-- MATERIAL SHOWN --
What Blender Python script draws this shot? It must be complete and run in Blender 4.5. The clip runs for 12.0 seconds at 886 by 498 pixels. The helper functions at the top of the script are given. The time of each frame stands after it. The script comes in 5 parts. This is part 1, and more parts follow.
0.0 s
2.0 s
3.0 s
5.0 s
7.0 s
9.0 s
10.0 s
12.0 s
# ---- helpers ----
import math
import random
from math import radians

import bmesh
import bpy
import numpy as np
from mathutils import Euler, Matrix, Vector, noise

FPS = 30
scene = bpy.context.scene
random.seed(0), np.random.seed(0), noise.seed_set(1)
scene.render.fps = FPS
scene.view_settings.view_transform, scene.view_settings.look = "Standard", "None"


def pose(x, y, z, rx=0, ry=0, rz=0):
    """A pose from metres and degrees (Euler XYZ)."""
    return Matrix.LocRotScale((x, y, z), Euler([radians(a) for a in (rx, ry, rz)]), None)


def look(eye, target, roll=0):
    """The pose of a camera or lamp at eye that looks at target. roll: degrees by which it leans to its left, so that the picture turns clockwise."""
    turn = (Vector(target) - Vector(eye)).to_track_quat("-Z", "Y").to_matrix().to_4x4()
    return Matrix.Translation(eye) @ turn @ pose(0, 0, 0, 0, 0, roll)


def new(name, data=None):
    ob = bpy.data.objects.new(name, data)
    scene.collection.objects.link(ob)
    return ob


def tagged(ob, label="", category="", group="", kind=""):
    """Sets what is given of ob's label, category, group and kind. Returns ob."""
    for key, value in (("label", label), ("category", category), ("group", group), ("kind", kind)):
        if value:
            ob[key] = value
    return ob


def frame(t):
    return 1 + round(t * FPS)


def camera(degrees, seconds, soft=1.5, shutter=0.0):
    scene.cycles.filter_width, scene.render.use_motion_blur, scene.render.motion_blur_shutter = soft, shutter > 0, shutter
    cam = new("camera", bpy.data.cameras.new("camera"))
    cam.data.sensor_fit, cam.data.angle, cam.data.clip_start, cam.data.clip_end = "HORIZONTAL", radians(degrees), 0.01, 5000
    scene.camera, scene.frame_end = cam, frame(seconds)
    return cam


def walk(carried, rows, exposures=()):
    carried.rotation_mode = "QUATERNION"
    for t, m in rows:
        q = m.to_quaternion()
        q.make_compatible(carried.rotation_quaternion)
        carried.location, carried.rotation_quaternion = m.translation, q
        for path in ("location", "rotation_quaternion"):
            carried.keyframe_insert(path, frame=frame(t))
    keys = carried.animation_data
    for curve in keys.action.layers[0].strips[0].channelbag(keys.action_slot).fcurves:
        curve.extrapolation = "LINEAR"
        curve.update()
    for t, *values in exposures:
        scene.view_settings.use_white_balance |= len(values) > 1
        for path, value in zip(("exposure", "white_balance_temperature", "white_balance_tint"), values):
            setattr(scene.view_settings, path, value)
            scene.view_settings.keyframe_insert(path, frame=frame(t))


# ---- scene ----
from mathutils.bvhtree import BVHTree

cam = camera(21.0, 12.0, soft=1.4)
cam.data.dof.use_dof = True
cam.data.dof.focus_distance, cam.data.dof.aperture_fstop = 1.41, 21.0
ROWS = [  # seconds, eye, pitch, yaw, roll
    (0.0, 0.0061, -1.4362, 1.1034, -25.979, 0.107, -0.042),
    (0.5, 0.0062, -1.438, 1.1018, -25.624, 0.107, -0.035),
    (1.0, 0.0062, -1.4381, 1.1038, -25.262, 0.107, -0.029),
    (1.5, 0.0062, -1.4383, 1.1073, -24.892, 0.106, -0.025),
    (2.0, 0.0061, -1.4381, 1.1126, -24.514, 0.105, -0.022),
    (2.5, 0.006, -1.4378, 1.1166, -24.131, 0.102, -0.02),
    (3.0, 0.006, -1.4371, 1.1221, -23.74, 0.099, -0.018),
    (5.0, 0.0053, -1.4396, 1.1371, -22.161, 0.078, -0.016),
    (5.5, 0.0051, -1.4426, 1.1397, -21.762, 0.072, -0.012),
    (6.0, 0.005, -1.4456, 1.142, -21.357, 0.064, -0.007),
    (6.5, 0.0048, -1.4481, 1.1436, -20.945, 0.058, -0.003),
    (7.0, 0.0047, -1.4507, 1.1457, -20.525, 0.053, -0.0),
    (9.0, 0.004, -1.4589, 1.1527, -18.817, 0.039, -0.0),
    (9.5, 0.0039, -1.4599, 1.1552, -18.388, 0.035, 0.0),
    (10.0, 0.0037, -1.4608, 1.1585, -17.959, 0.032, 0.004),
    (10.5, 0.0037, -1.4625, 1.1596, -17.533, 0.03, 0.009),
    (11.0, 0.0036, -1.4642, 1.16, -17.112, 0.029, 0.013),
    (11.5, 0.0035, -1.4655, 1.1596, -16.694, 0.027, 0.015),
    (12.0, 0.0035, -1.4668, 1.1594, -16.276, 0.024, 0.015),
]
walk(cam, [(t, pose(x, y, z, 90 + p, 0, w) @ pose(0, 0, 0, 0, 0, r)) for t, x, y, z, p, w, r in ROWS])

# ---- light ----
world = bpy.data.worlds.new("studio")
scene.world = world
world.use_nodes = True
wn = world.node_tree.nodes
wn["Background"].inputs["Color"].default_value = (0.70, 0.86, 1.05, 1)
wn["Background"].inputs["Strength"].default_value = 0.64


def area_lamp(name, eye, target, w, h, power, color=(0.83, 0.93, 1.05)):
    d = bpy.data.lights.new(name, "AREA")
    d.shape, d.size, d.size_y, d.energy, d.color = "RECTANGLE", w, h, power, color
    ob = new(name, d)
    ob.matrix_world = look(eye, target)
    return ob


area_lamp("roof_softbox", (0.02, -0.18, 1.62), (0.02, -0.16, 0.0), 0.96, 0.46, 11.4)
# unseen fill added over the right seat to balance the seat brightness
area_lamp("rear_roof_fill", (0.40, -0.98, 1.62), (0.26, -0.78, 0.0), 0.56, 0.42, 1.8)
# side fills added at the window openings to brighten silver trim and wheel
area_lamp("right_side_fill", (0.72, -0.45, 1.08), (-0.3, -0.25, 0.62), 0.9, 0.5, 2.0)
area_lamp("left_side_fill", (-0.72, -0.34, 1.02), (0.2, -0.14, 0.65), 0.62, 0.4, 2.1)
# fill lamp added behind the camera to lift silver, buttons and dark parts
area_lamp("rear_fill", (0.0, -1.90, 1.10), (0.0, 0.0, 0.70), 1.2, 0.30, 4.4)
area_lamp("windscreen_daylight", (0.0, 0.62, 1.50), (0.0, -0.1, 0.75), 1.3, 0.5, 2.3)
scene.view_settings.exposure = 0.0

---

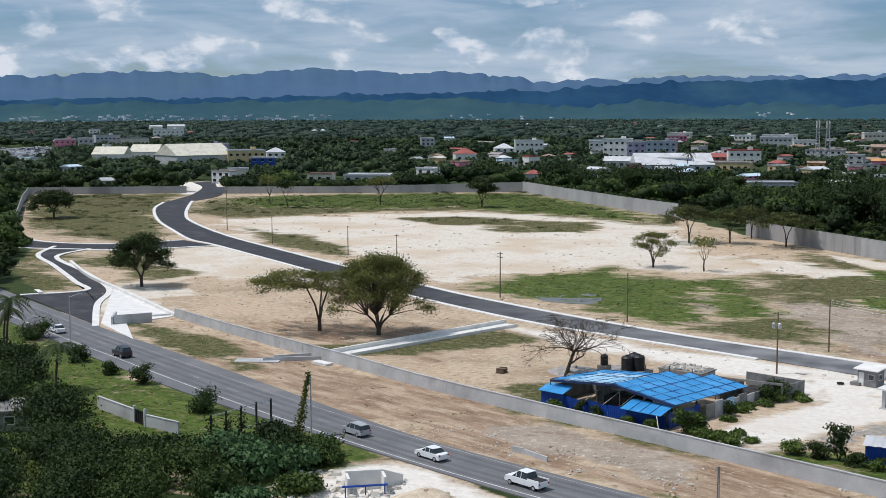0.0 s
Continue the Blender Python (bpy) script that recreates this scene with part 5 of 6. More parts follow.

-- DIRECTIONS FOR THIS TASK --
Extract each line from the entries above that contains the string "noise".

-- REPLY TO THE TASK --
from mathutils import Euler, Matrix, Vector, noise
random.seed(0), np.random.seed(0), noise.seed_set(1)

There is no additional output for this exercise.